1. From Tree to Truss: Wood in Medieval Building(s)
The 2019 Notre-Dame fire laid bare vast quantities of a building material ubiquitous throughout the medieval world, yet sometimes concealed from view: wood. Despite their practical, structural, and even symbolic importance, the wooden elements of medieval buildings often go unheralded in scholarship or are treated in isolation from building materials like earth, brick, and stone rather than in concert with them. This session welcomes papers that take a range of approaches to the use of wood in medieval construction (e.g. as formwork or scaffolding) and/or in the finished structures themselves (e.g. as roof trusses or vaults).

Submit your paper proposal for the first AVISTA session here: https://icms.confex.com/icms/2025/paper/papers/index.cgi?sessionid=6440 

2. From Tree to Truss (2): Woodcarving in Medieval Architecture
The 2019 Notre-Dame fire laid bare vast quantities of a building material ubiquitous throughout the medieval world, yet sometimes hidden in plain sight: wood.

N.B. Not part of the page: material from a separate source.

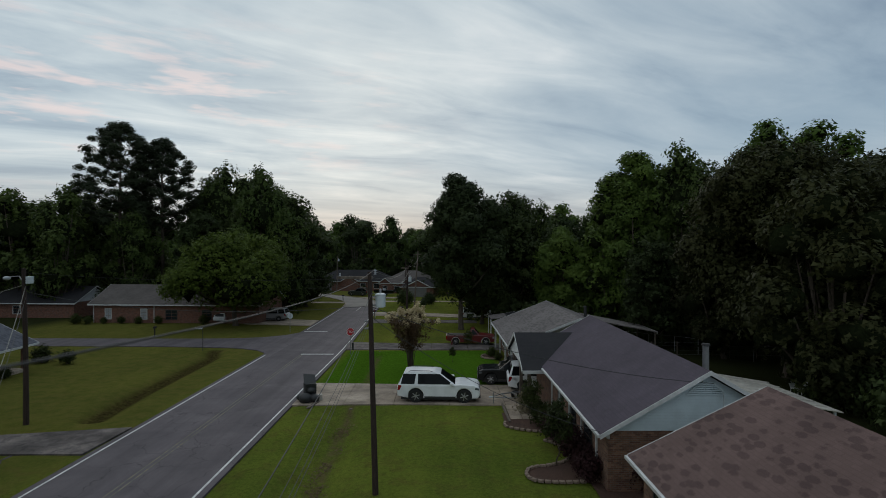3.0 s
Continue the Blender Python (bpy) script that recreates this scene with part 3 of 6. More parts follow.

As a pendant to our session about the place of heavy timber in medieval building(s), this session will focus on the works of woodcarvers, woodturners, and joiners within medieval architectural spaces. To that end, we welcome papers that take material, technical, or intermedial approaches to more intricate forms of woodwork, including but not limited to wooden altarpieces, bemas, canopies, ciboria, iconostases, lecterns, maqsuras, minbars, screens, stalls, templons, Torah arks, and beyond.